Look. When Bank of America's Michael Widmer says gold hits $6,000, people listen. Here's the exact quote: "Only a 14% increase in investment demand would be needed to reach the $6,000 target, investment demand has roughly averaged that level over the last couple of quarters." That's not wishful thinking. That's extrapolation from current flows.

Michael Hartnett, also at Bank of America, framed it differently. He pointed to historical bull markets: "History no guide to future, but avg gold jump past 4 bull markets ≈ 300% in 43 months which would imply gold reaching $6,000 by spring." Four prior bull markets. Average gain of 300%. Over 43 months. If this cycle follows that template, $6,000 isn't ambitious. It's average.

A Goldman Sachs Marquee survey of 900+ institutional clients found 36% expect gold to break $5,000 within the next 12 months, per CNBC. That's more than a third of serious money managers betting on a recovery from current levels. Not all of them will be right. But when a third of the room is positioned the same way, the capital flows matter.

Where the Money Actually Is: Gold Miners in 2026

Here's the thing. Spot gold gets all the headlines. But the real story for 2026 might be in the miners. Consider the numbers:

Metric 2026 Forecast
All-in sustaining cost (AISC) ~$1,600/oz (+3%)
North American production 19.2 million oz (-2%)
Gold miner EBITDA ~$65 billion (+41%)
Gold spot (Mar 26) $4,521/oz
Margin over AISC ~$2,921/oz

Production is falling. Costs are rising slowly. And EBITDA is expected to jump 41% to roughly $65 billion. That margin of nearly $2,921/oz over all-in sustaining costs is absurd by historical standards. Miners are printing money at these prices, even after the correction.

Production declining 2% while demand grows from central bank buying creates a supply squeeze. Not tomorrow. But the pressure builds quarter by quarter. Fewer ounces coming out of the ground while sovereign buyers keep showing up with open chequebooks. That's not a bearish setup.

Q2 2026 Gold Price Forecast: My Read

I'll be direct. The $4,384 March 24 low looks like a washout to me. Leveraged longs got flushed. Weak hands sold. The bounce to $4,521 on a weak dollar and Iran tensions tells you buyers were waiting. Market analysts noted that "if the dollar index continues to weaken, gold could test $4,600 in the coming weeks," per Sunday Guardian Live.
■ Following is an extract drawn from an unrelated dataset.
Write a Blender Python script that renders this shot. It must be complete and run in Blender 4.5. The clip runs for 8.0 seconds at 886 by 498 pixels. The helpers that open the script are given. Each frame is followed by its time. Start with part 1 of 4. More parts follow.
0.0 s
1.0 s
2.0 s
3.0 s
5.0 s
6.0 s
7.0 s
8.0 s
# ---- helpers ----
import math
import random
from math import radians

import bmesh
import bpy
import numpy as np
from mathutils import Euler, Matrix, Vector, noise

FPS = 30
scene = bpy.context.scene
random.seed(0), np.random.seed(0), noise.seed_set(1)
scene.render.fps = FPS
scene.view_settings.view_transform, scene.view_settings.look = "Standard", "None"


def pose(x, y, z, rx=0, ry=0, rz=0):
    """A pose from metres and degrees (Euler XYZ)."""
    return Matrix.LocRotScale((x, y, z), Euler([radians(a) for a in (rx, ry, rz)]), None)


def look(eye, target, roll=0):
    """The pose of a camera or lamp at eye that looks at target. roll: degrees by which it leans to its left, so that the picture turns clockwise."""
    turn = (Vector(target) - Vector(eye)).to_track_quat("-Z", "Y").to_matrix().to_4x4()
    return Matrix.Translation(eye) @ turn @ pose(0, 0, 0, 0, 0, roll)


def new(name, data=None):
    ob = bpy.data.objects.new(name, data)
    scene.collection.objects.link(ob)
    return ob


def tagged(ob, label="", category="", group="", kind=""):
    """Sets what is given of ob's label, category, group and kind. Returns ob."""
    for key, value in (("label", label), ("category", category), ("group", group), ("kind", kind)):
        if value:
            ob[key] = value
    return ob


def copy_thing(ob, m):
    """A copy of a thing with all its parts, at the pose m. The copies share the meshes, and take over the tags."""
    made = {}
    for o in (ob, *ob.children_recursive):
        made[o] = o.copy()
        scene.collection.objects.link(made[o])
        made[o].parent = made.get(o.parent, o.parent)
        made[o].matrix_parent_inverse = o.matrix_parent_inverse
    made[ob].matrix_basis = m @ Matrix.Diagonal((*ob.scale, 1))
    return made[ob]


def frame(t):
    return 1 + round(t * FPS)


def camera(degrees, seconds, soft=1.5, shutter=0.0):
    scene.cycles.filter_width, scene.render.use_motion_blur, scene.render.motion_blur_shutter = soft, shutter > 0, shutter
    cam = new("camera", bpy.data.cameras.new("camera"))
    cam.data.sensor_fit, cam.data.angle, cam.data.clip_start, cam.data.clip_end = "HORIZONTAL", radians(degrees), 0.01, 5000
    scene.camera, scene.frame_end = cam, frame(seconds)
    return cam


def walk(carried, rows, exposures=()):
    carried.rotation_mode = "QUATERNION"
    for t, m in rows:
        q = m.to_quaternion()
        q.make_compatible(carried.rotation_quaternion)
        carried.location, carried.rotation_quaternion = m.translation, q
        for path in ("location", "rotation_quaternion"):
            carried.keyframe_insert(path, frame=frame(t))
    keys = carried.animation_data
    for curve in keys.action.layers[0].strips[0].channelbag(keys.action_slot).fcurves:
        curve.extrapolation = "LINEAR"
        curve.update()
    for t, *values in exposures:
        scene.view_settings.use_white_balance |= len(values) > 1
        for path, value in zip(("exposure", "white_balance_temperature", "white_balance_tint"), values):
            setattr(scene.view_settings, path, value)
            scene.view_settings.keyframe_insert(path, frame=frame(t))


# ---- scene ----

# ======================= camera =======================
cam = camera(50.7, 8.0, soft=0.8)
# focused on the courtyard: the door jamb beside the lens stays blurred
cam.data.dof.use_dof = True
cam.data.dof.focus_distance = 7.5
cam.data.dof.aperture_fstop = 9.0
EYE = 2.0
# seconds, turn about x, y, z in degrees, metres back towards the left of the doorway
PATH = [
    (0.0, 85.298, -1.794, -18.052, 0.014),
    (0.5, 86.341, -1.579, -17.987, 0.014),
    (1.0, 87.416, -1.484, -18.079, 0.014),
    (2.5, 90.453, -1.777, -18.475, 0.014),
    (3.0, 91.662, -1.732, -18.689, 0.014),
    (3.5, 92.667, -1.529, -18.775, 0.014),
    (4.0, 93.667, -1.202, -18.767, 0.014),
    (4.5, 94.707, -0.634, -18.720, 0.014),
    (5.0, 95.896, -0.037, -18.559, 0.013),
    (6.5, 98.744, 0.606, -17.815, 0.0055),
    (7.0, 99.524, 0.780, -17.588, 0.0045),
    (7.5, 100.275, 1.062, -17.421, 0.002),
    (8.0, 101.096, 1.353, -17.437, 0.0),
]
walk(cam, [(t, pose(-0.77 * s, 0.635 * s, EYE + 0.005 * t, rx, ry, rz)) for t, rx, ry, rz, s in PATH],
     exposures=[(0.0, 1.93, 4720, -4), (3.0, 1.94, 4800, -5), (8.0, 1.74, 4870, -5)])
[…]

The bear case exists. A parabolic move from $3,020 to $5,595 in under a year was always going to correct hard. The 21% drawdown is steep but not unusual after an 85% rally. Gold corrected more than 20% twice during the 2008-2011 bull market and still tripled.
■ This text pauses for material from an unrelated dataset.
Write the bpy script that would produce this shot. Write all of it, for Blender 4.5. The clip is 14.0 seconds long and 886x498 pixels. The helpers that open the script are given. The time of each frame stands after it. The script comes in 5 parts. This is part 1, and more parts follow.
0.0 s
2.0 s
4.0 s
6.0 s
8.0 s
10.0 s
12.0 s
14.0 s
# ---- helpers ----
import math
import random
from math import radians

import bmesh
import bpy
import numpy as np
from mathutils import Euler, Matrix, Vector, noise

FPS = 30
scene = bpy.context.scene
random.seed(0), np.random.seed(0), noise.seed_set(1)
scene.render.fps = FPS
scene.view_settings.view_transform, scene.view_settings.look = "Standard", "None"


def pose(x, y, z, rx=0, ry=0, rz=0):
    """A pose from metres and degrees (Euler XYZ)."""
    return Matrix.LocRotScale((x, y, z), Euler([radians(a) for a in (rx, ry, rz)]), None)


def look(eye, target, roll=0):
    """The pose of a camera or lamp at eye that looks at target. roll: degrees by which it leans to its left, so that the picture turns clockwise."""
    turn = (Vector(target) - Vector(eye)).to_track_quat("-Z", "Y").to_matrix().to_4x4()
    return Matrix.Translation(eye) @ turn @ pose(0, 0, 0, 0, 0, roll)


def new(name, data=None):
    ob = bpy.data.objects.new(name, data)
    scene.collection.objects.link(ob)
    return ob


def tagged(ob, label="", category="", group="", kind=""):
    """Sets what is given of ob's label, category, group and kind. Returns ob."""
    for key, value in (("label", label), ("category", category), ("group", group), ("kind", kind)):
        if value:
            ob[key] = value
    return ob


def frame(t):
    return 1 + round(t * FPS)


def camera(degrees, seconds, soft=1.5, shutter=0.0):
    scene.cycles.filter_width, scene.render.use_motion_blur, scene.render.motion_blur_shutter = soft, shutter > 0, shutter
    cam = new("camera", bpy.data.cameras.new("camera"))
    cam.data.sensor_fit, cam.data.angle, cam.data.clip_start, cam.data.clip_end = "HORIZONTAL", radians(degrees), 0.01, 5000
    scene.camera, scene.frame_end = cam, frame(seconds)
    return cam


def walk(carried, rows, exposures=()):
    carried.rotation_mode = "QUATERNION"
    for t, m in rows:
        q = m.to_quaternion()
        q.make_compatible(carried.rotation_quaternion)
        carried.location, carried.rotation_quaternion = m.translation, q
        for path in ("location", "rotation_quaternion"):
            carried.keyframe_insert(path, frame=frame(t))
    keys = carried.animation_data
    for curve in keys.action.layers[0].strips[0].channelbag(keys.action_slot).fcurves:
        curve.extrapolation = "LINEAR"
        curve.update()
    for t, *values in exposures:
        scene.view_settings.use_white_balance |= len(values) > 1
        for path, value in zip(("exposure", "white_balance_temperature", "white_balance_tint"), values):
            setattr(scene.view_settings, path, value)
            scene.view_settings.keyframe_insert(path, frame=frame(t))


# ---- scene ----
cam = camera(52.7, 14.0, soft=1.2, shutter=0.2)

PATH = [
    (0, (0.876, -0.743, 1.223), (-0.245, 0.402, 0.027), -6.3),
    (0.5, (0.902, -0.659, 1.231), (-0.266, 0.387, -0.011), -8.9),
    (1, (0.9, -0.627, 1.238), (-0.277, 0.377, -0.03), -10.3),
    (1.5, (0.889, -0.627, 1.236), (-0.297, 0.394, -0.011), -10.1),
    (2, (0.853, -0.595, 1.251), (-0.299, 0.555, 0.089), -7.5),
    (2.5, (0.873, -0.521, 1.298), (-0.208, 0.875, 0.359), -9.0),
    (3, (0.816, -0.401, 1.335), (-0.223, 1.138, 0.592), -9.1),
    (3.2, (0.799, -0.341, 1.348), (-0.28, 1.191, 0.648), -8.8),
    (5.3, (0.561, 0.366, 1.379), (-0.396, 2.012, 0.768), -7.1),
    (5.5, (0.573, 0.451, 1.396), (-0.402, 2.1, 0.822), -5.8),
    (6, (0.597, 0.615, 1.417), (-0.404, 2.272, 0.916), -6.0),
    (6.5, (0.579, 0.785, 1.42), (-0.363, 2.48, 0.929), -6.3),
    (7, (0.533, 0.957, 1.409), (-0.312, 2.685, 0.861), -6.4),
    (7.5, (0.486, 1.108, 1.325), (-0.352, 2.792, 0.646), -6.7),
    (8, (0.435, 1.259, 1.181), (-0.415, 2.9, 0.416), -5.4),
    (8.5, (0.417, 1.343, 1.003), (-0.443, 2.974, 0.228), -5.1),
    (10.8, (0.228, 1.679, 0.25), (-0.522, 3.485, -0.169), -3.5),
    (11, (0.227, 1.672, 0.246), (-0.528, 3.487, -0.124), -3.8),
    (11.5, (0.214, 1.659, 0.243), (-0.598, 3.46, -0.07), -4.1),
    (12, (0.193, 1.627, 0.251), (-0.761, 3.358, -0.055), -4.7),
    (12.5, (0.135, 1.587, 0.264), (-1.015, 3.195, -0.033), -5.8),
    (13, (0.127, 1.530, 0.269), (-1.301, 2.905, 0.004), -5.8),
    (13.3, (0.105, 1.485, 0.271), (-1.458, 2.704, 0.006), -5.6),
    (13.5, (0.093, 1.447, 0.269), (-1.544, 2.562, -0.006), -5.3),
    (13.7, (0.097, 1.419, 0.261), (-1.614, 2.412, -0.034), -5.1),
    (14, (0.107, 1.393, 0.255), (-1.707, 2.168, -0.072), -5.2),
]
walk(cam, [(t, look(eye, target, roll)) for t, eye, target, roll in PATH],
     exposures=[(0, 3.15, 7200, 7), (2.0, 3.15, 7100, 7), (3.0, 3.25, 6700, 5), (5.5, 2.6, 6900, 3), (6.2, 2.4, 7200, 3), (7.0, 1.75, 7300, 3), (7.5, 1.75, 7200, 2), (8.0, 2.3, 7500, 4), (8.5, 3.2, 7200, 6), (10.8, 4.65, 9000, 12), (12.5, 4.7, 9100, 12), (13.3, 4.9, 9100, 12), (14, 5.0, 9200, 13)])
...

If $4,384 holds as the cycle low, I expect gold to grind back toward $5,000 through Q2. The catalysts: continued dollar weakness, central bank accumulation, and whatever geopolitical disaster is next on the calendar. If $4,384 breaks, the next area I'm watching is lower, and I'd be waiting there with bids.

But this is a bet I'm willing to take. Not because analysts told me to. Because the supply-demand picture at $4,500 gold with $1,600 production costs, 800 tonnes of central bank demand, and falling mine output doesn't scream "sell" to me. It screams "buy the damn dip."

The broader theme across markets right now is the same: unstable macro conditions are creating opportunities for traders who actually manage risk rather than panic.

Precious Metal Current Price (Mar 26)
Gold (XAU/USD) $4,521/oz
Silver $69/oz
Platinum $1,900/oz
Palladium $1,403/oz

FAQ

Will gold go to $5,000 an ounce?

Gold reached $5,595 in January 2026 before correcting 21% to $4,384. Bank of America targets $6,000/oz, and a Goldman Sachs survey found 36% of 900+ institutional clients expect gold above $5,000 within 12 months. The question isn't whether gold can reach $5,000. Gold already did. The question is when it gets back there.

Is the gold correction over?

Gold bounced 2.71% to $4,521 on March 26 after hitting $4,384 two days earlier. A weakening US dollar and safe-haven demand from US-Iran tensions drove the recovery. Whether $4,384 holds as the bottom depends on dollar direction and geopolitical developments. The one-year gain of 45% remains intact despite the pullback.

Why are central banks buying so much gold?

Central banks hold approximately 15% of reserves in gold, below the estimated optimal allocation of 30%. Projected purchases of 800 tonnes in 2026 reflect ongoing diversification away from dollar-denominated assets. This structural demand accelerated after 2022 Western sanctions on Russia made sovereign managers reassess reserve composition.

What is the best gold price forecast for 2026?

Bank of America issued the most aggressive major forecast at $6,000/oz by spring 2026, requiring only a 14% increase in investment demand. A Goldman Sachs survey showed 36% of institutional clients expect $5,000+ within 12 months. The consensus among major banks points to gold prices recovering from the current $4,521 level through year-end.